EXERCISE: The first line to copy is the one with "scene.collection.objects.link(ob)"; the last is the one with "keys = carried.animation_data". Copy each line in that range exactly, leaving out all others.

Start of GIVEN DATA

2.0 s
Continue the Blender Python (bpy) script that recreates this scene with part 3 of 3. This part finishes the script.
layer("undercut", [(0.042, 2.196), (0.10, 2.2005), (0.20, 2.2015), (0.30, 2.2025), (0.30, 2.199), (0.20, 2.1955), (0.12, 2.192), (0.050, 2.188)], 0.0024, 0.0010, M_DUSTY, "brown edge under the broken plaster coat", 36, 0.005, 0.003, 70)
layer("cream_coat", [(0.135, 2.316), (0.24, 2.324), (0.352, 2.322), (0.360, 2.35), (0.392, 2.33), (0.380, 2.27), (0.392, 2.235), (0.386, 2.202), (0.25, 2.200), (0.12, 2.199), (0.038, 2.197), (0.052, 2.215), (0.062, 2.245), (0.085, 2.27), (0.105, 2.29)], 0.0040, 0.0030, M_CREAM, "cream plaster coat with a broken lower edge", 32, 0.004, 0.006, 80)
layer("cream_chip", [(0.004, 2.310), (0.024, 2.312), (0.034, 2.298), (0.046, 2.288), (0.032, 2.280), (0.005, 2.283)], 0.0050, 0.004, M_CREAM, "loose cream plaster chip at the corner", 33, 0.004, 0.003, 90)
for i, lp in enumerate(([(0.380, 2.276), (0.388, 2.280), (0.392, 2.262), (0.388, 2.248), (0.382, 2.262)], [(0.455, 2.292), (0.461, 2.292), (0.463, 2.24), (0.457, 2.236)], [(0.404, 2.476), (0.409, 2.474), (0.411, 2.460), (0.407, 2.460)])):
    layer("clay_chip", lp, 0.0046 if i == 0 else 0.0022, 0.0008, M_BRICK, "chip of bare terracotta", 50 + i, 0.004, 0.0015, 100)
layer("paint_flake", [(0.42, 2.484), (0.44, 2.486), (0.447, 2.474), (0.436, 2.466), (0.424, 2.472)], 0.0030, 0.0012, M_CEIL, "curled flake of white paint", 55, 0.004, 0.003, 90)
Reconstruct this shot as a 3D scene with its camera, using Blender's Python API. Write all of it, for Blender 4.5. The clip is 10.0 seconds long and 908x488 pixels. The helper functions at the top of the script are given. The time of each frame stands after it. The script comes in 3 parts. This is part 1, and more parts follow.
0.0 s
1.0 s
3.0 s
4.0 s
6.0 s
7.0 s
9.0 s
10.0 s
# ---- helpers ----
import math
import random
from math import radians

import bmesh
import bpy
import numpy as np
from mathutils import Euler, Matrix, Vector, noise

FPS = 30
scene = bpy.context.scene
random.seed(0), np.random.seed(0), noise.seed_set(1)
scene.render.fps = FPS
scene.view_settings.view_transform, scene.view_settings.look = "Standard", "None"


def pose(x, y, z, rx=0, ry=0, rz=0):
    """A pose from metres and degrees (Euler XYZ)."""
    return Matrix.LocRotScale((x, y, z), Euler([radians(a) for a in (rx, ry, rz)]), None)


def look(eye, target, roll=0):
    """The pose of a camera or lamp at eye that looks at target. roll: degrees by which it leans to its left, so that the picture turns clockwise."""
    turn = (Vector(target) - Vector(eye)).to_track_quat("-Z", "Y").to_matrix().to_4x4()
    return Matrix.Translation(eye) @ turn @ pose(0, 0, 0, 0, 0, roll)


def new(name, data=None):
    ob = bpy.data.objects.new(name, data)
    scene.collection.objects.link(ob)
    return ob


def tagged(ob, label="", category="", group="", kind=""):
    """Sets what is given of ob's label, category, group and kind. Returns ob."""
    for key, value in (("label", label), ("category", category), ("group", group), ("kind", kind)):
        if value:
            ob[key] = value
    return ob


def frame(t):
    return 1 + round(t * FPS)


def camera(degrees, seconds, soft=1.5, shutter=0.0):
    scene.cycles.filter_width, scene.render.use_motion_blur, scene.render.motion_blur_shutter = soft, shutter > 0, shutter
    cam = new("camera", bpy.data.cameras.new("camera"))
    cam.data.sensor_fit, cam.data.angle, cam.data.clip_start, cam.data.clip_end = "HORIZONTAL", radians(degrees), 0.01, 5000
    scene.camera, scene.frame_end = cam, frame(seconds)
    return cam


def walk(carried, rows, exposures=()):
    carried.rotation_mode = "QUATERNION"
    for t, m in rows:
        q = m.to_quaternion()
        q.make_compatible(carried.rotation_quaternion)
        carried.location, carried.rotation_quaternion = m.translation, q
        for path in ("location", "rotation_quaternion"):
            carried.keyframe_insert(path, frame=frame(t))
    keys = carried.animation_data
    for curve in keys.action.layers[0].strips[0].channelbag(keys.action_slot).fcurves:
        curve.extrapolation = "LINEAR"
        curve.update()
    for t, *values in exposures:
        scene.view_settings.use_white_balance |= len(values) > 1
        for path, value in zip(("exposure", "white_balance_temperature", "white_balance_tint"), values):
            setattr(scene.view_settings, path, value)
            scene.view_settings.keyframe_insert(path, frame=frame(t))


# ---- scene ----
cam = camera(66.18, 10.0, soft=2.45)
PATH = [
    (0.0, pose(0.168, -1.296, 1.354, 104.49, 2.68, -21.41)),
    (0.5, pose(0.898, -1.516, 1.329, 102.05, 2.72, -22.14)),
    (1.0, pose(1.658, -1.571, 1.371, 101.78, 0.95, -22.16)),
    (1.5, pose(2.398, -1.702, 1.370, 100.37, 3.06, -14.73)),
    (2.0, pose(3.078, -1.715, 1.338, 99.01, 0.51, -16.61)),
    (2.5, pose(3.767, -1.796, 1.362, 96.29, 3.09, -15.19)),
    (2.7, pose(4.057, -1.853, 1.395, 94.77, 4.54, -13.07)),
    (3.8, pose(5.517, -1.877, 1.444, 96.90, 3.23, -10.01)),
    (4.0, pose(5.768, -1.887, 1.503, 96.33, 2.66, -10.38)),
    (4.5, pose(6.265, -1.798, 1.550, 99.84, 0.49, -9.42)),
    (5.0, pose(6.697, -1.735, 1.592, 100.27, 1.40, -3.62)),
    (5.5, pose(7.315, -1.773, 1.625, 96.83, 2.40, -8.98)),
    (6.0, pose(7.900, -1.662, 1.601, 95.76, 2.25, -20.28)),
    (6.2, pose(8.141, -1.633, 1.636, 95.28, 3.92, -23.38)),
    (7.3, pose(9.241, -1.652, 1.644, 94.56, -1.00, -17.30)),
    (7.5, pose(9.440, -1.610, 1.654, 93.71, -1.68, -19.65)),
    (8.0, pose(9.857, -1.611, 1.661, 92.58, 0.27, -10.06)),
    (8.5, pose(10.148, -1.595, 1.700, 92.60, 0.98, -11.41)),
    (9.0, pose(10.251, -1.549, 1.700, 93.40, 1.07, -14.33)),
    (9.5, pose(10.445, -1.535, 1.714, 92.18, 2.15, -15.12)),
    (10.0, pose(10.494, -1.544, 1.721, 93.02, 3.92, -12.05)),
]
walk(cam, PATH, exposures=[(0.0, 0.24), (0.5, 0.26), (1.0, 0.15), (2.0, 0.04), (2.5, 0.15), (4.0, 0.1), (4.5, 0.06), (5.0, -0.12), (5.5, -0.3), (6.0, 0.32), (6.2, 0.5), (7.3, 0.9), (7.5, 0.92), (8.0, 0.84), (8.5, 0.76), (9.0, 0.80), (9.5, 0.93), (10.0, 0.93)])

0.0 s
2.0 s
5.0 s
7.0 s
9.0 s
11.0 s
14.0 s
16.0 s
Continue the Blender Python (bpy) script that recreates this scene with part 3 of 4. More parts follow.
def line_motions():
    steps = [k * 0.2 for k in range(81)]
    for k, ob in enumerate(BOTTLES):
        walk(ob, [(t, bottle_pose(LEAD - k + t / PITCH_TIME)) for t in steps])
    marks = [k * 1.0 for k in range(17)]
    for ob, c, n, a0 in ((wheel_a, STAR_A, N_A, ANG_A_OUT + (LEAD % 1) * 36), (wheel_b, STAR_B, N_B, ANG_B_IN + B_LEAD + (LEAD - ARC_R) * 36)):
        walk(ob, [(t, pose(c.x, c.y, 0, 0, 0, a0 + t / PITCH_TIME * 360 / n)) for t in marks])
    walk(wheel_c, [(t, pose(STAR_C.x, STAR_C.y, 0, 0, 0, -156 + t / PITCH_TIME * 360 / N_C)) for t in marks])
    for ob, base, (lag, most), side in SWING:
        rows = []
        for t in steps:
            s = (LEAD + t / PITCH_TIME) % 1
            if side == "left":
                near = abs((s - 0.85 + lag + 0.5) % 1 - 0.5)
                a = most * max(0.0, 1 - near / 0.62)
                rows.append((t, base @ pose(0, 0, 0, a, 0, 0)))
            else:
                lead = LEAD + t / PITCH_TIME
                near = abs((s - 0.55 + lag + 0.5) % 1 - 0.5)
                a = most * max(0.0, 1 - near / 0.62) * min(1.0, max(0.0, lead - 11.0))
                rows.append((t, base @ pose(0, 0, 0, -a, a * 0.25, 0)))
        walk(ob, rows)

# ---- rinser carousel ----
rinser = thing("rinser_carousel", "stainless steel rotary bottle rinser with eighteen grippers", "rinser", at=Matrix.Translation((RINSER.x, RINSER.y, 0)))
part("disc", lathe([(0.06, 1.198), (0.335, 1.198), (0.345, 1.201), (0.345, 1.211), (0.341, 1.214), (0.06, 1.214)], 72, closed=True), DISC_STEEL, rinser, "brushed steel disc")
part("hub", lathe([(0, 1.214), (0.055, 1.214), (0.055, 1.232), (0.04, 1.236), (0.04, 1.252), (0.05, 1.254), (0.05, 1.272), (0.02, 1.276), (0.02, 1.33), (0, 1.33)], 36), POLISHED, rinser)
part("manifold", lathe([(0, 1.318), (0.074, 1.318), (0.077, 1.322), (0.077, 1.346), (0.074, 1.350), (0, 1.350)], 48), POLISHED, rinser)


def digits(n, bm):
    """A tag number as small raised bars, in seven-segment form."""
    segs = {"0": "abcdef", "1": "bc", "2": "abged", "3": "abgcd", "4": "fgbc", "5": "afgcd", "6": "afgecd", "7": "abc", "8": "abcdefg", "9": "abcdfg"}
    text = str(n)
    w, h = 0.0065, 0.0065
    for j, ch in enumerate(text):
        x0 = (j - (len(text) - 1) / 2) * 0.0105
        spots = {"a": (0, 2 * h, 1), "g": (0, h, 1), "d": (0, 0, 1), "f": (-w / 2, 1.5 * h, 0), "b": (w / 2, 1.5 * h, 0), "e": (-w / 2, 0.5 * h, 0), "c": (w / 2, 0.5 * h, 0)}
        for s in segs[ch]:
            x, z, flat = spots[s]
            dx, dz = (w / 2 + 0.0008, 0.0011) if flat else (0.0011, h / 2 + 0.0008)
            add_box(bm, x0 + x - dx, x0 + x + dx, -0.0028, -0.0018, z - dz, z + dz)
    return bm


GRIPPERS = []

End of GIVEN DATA

SOLUTION TO THIS TASK:
    scene.collection.objects.link(ob)
    return ob


def tagged(ob, label="", category="", group="", kind=""):
    """Sets what is given of ob's label, category, group and kind. Returns ob."""
    for key, value in (("label", label), ("category", category), ("group", group), ("kind", kind)):
        if value:
            ob[key] = value
    return ob


def frame(t):
    return 1 + round(t * FPS)


def camera(degrees, seconds, soft=1.5, shutter=0.0):
    scene.cycles.filter_width, scene.render.use_motion_blur, scene.render.motion_blur_shutter = soft, shutter > 0, shutter
    cam = new("camera", bpy.data.cameras.new("camera"))
    cam.data.sensor_fit, cam.data.angle, cam.data.clip_start, cam.data.clip_end = "HORIZONTAL", radians(degrees), 0.01, 5000
    scene.camera, scene.frame_end = cam, frame(seconds)
    return cam


def walk(carried, rows, exposures=()):
    carried.rotation_mode = "QUATERNION"
    for t, m in rows:
        q = m.to_quaternion()
        q.make_compatible(carried.rotation_quaternion)
        carried.location, carried.rotation_quaternion = m.translation, q
        for path in ("location", "rotation_quaternion"):
            carried.keyframe_insert(path, frame=frame(t))
    keys = carried.animation_data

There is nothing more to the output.